Development in the competence center
Audi is helping to push forward developments with meticulous attention to detail. Together with Volkswagen Group Research, the brand with the four rings is also getting involved in long-term projects that are investigating innovative cell chemistry. At the special high-voltage competence center near Ingolstadt, the focus is on the development of complete systems: packaging, cooling, validation and, in partnership with body development, integration into the automobile. It is above all working on the battery system’s rigidity and its behavior in a crash situation – Audi is testing loads at up to 150 times the force of gravity.
Design is opening up interesting fresh scope specifically for future electric cars. Audi gave a foretaste of this at the 2015 Frankfurt Motor Show. In the Audi e‑tron quattro concept, the 95 kWh battery takes the form of a large, flat block beneath the passenger compartment, ideally positioned in terms of center of gravity between the axles. There is no longer a center tunnel in the body. This model points the way forward – as a precursor of the all-electric-drive sport SUV from Audi.”
Audi hopes that lithium-ion batteries will last for at least 150,000 km (nearly 100,000 miles) and 8 years, before any significant capacity drop will be detected.
Those cars still could work just fine or, if the capacity drop is too high for the owner, could be used as energy storage system.
Developments of ESS is already underway:
“New lease of life for used batteries
Audi designs its batteries for high service lives of more than 150,000 kilometers (93,205.7 miles) and at least eight years in operation. Even then, these batteries still possess a large portion of their nominal capacity – too high for them to be recycled. Under a venture with the motto “From Road to Grid”, the Company is therefore currently working on a concept to convert old batteries into stationary energy stores.
A first test setup located near Ingolstadt recently started supplying the grid. A container for four traction batteries of various sizes works in tandem with a photovoltaic system that is capable of supplying up to 20 kW of power on sunny days.

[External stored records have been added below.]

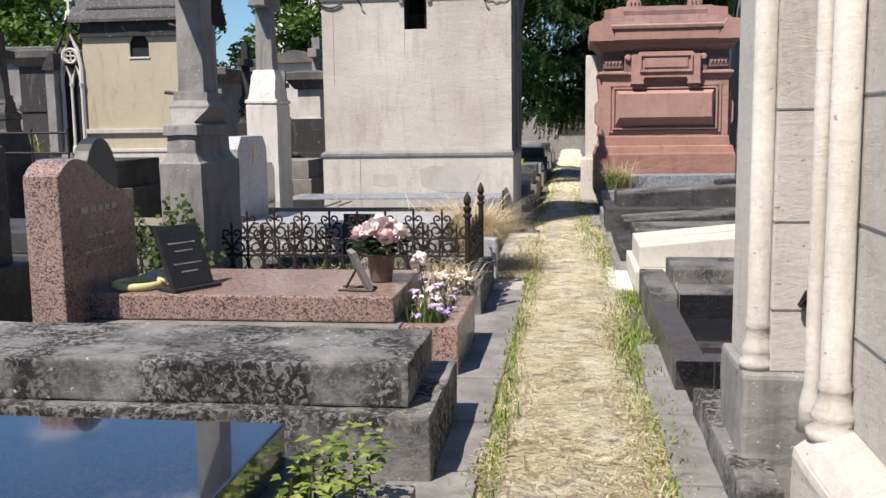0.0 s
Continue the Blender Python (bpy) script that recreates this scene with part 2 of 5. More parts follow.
STRAW_R = leafy("ochre_dry_grass", (0.38, 0.25, 0.15), (0.60, 0.48, 0.31), (0.76, 0.67, 0.48))
GREEN = leafy("green_grass", (0.10, 0.17, 0.03), (0.20, 0.28, 0.05), (0.34, 0.40, 0.10))
DEEP_LEAF = leafy("dark_artificial_leaves", (0.008, 0.022, 0.012), (0.018, 0.045, 0.022), (0.04, 0.08, 0.035))
OLIVE = leafy("olive_leaves", (0.03, 0.045, 0.012), (0.07, 0.085, 0.022), (0.14, 0.14, 0.045))
IVY = leafy("ivy_leaves", (0.03, 0.06, 0.015), (0.07, 0.12, 0.03), (0.14, 0.20, 0.05))

# path: straw over stony soil
m = Mat("straw_strewn_path", 0.95)
base = m.ramp(m.noise(6.5, 9, 0.75, (0.75, 1.2, 1)), [(0.34, (0.27, 0.225, 0.195)), (0.42, (0.46, 0.40, 0.31)), (0.48, (0.68, 0.61, 0.43)), (0.64, (0.82, 0.77, 0.60))])
worn_strip = m.mix(1.0, m.step(m.noise(1.4, 5, 0.6, (2.2, 0.5, 1)), 0.54, 0.70), m.step(m.noise(18, 7, 0.75, (0.7, 1.1, 1)), 0.46, 0.58), "MULTIPLY")
base = m.mix(worn_strip, base, (0.33, 0.275, 0.25))
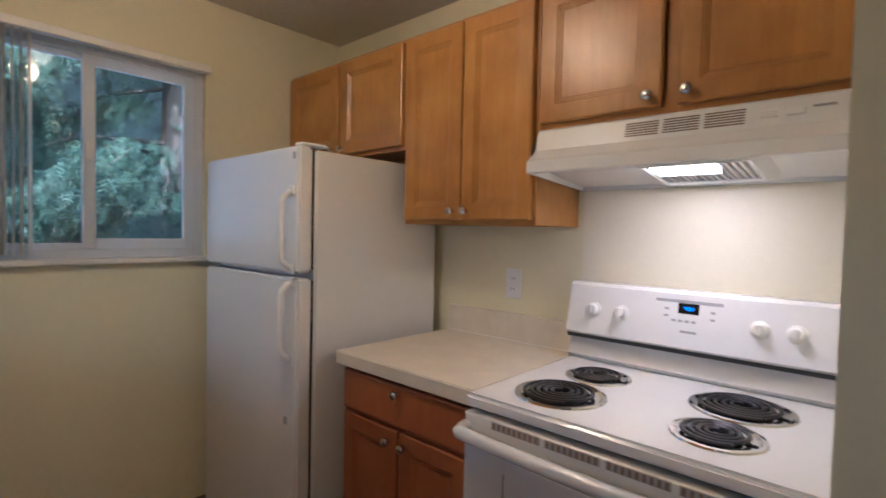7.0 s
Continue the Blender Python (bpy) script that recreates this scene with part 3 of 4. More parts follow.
def shell(parent, x0, x1, y0, y1, z0, z1, out, th=0.016, top=True, face=0.04):
    """A cabinet box under parent: side panels, back, bottom, top and a face frame towards out."""
    xf = x1 if out > 0 else x0
    xb = x0 if out > 0 else x1
    part("side_panel", box(x0, y0, z0, x1, y0 + th, z1), CABINET_WOOD, parent)
    part("side_panel", box(x0, y1 - th, z0, x1, y1, z1), CABINET_WOOD, parent)
    part("back_panel", box(xb, y0 + th, z0, xb + out * 0.006, y1 - th, z1), CABINET_WOOD, parent)
    part("bottom_panel", box(xb + out * 0.006, y0 + th, z0 + 0.012, xf - out * 0.002, y1 - th, z0 + 0.012 + th), CABINET_WOOD, parent)
    if top:
        part("top_panel", box(xb + out * 0.006, y0 + th, z1 - th, xf - out * 0.002, y1 - th, z1), CABINET_WOOD, parent)
    a, c = xf - out * 0.002, xf + out * 0.017
    mid = (y0 + y1) / 2
    for p, q in ((y0 - 0.0005, y0 + face), (mid - face / 2, mid + face / 2), (y1 - face, y1 + 0.0005)):
        part("stile", box(a, p, z0 - 0.0005, c, q, z1 + 0.0005), CABINET_WOOD, parent)
    for p, q in ((y0 + face, mid - face / 2), (mid + face / 2, y1 - face)):
        for r, s in ((z0, z0 + face), (z1 - face, z1)):
            part("rail", box(a, p, r, c, q, s), CABINET_WOOD, parent)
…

A second container houses the connection and control technology: Its power electronics convert the direct current from the batteries into alternating current at a standard voltage of 400 V. When the batteries have been run down to ten percent of their capacity, they are sent for recycling.
Audi’s innovative storage platforms are suitable as a power source for quick-charging stations with an output of more than 250 kW. Alternatively they can serve as buffers for renewables such as wind and solar power – whether as part of the grid or as home installations. Audi has already drawn up plans for larger systems with a capacity of around 500 kWh.”